Change Point Test for Length-Biased Lognormal Distribution under Random Right Censoring.

The length-biased lognormal distribution is a length-biased version of lognormal distribution, which is developed to model the length-biased lifetime data from, for example, biological investigation, medical research, and engineering fields. Owing to the existence of censoring phenomena in lifetime data, we study the change-point-testing problem of length-biased lognormal distribution under random censoring in this paper. A procedure based on the modified information criterion is developed to detect changes in parameters of this distribution. Under the sufficient condition of the Fisher information matrix being positive definite, it is proven that the null asymptotic distribution of the test statistic follows a chi-square distribution. In order to evaluate the uncertainty of change point location estimation, a way of calculating the coverage probabilities and average lengths of confidence sets of change point location based on the profile likelihood and deviation function is proposed. The simulations are conducted, under the scenarios of uniform censoring and exponential censoring, to investigate the validity of the proposed method.
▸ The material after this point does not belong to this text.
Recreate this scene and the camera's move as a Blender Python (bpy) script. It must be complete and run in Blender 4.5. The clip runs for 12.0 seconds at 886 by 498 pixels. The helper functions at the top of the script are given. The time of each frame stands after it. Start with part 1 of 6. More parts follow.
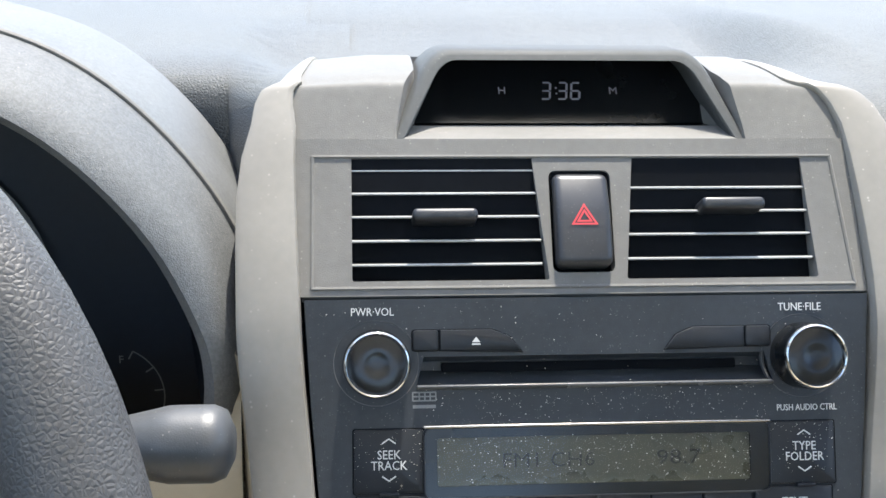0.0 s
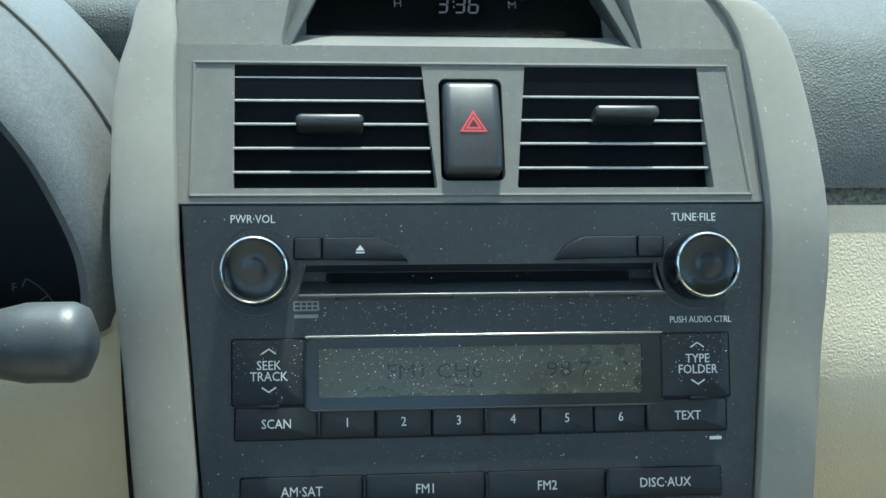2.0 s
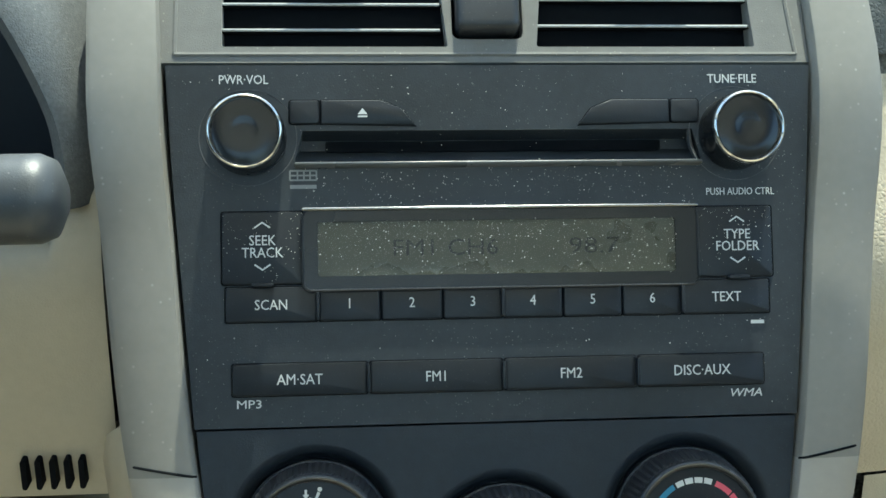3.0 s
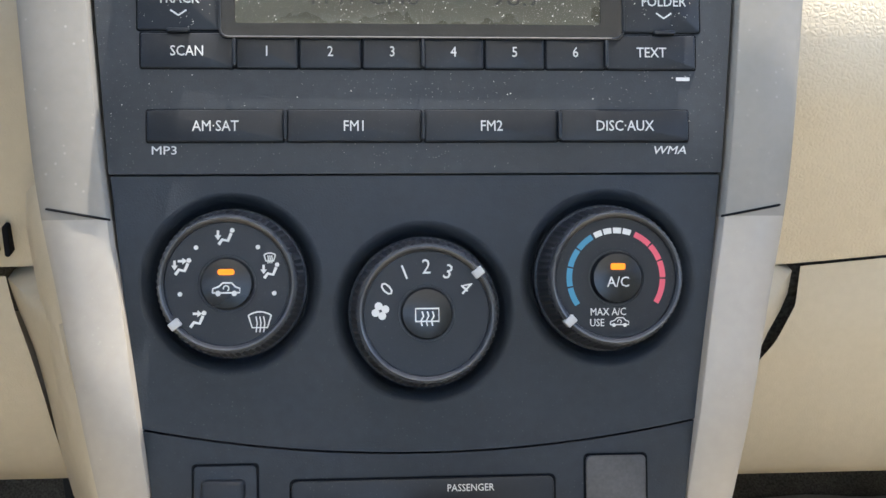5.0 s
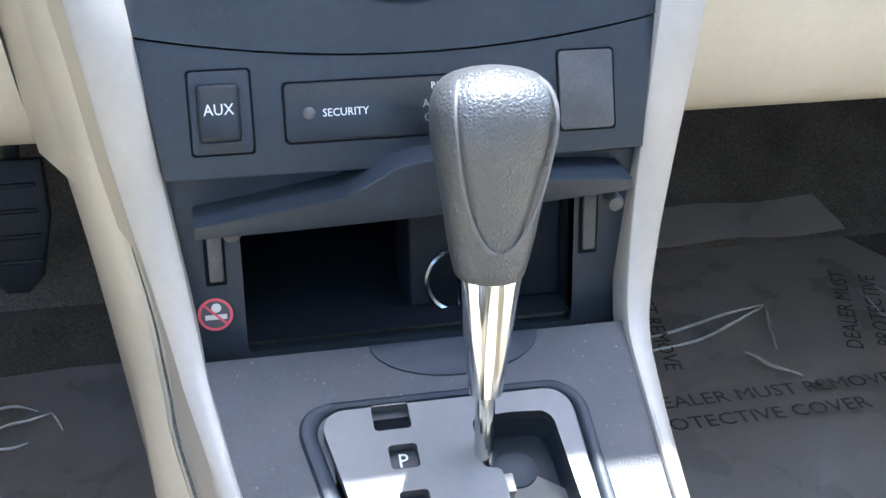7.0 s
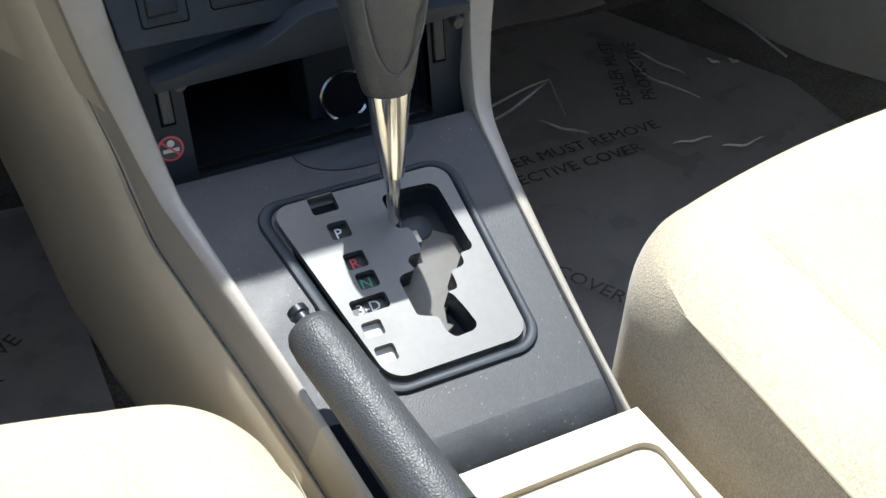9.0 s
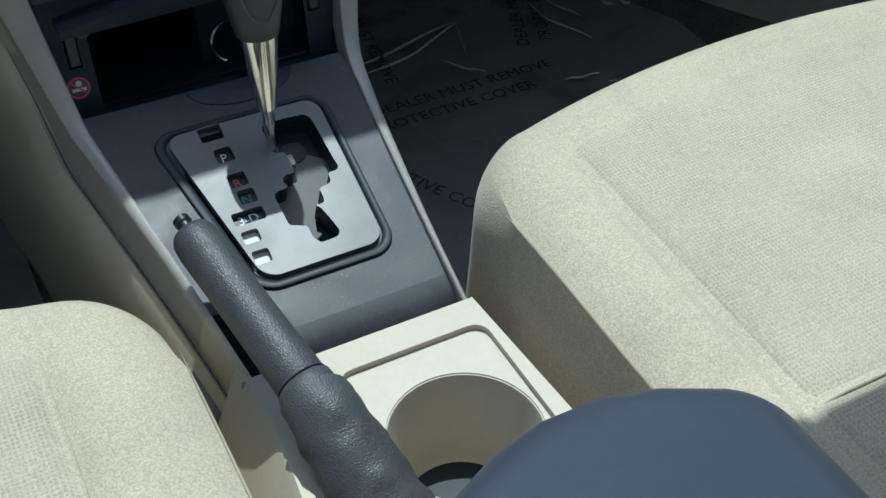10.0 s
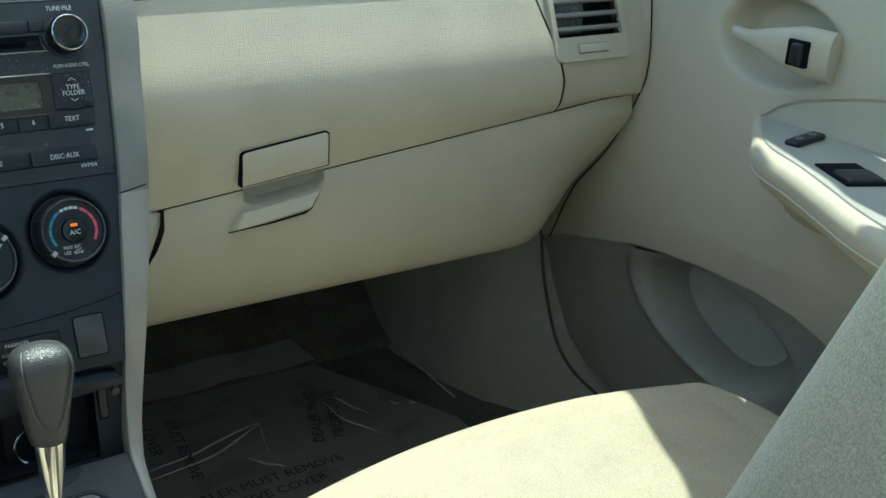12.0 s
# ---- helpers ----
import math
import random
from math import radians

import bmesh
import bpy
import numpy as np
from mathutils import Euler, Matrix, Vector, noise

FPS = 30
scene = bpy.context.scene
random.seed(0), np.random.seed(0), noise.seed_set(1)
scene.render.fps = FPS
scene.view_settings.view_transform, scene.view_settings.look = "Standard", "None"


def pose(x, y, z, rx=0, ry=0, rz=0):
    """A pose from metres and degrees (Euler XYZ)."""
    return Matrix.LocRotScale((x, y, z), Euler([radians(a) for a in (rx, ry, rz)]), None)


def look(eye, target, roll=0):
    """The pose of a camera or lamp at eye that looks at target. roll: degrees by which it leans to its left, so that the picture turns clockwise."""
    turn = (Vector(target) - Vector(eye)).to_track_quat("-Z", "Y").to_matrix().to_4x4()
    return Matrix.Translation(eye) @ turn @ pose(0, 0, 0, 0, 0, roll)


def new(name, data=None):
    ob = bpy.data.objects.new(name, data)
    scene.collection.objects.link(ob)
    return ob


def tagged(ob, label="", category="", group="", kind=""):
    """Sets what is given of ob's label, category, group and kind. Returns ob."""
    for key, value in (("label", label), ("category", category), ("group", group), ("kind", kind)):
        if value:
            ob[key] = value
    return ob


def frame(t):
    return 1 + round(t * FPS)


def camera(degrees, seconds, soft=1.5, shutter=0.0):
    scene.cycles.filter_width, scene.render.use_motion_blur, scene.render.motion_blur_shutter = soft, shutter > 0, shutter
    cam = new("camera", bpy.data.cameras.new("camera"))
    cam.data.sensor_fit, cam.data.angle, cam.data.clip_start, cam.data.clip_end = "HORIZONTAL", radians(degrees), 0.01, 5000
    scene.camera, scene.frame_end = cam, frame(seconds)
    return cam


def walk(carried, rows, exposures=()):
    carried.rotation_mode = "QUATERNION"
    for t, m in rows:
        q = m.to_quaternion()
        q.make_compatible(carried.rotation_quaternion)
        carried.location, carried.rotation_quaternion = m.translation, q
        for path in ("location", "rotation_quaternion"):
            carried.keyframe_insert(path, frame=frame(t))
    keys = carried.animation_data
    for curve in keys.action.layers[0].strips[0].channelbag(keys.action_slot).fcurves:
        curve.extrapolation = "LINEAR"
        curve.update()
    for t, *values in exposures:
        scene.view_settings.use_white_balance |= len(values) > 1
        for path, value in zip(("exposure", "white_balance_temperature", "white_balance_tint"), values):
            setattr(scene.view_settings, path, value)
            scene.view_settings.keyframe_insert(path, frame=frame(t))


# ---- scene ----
# Camera: rows are given in the frame of the dashboard's centre face, which leans back by LEAN degrees
LEAN = 22.0
FACE = Matrix.Translation((0, 0, 0.70)) @ Matrix.Rotation(radians(-LEAN), 4, "X")
RIG = FACE @ Matrix.Translation((0, 0, -0.72))
cam = camera(42.5, 12.0)
PATH = [
    (0, (-0.099, -0.471, 0.71), (0.058, 1.518, 0.839), -0.8),
    (0.5, (-0.083, -0.508, 0.703), (0.105, 1.477, 0.851), -0.9),
    (1, (-0.069, -0.506, 0.693), (0.127, 1.478, 0.84), -0.9),
    (1.5, (-0.07, -0.49, 0.69), (0.138, 1.495, 0.831), -0.9),
    (2, (-0.06, -0.459, 0.672), (0.134, 1.528, 0.803), -0.8),
    (2.5, (-0.061, -0.427, 0.645), (0.123, 1.561, 0.758), -0.9),
    (2.7, (-0.06, -0.416, 0.639), (0.118, 1.572, 0.751), -1.0),
    (4.5, (-0.022, -0.404, 0.588), (0.109, 1.59, 0.667), -1.2),
    (5, (-0.023, -0.407, 0.552), (0.127, 1.586, 0.604), -0.6),
    (5.5, (-0.024, -0.409, 0.516), (0.126, 1.585, 0.505), -0.2),
    (6, (-0.031, -0.414, 0.488), (0.173, 1.574, 0.412), -0.6),
    (6.5, (-0.048, -0.415, 0.48), (0.253, 1.551, 0.269), -1.6),
    (6.7, (-0.058, -0.418, 0.474), (0.275, 1.541, 0.245), -2.2),
    (8.3, (-0.163, -0.457, 0.505), (0.505, 1.344, -0.051), -7.8),
    (8.5, (-0.17, -0.477, 0.503), (0.523, 1.312, -0.063), -8.2),
    (9, (-0.169, -0.55, 0.515), (0.53, 1.204, -0.143), -9.3),
    (9.5, (-0.164, -0.62, 0.517), (0.531, 1.104, -0.222), -10.0),
    (10, (-0.159, -0.671, 0.528), (0.561, 1.034, -0.23), -9.9),
    (10.5, (-0.148, -0.725, 0.551), (0.646, 0.979, -0.132), -9.2),
    (11, (-0.139, -0.775, 0.565), (0.753, 0.942, 0.057), -8.7),
    (11.5, (-0.157, -0.825, 0.559), (0.84, 0.879, 0.243), -8.7),
    (12, (-0.165, -0.853, 0.553), (0.923, 0.82, 0.414), -9.2),
]
LIGHT = [(0, 2.3, 6700, 9), (0.5, 1.9, 6400, -1), (1.5, 1.8, 6000, -12), (2, 1.95, 5950, -13), (2.5, 2.0, 6300, -12), (4.5, 2.55, 6600, 5), (5.5, 3.1, 6800, 13), (6.5, 3.5, 6000, 11), (8.5, 2.75, 5350, 6), (9.0, 1.95, 6000, 8), (9.5, 1.0, 5950, 3), (10, 0.87, 5300, -3), (10.5, 0.77, 5200, -10), (11, 0.82, 5250, -11), (11.5, 1.17, 5200, -12), (12, 1.55, 6000, -13)]
walk(cam, [(t, RIG @ look(eye, target, roll)) for t, eye, target, roll in PATH], LIGHT)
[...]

And the results indicate that the proposed approach performs better in terms of test power, coverage probabilities, and average lengths of confidence sets compared to the method based on the likelihood ratio test. Subsequently, the proposed approach is applied to the analysis of survival data from heart transplant patients, and the results show that there are differences in the median survival time post-heart transplantation among patients of different ages. [ABSTRACT FROM AUTHOR]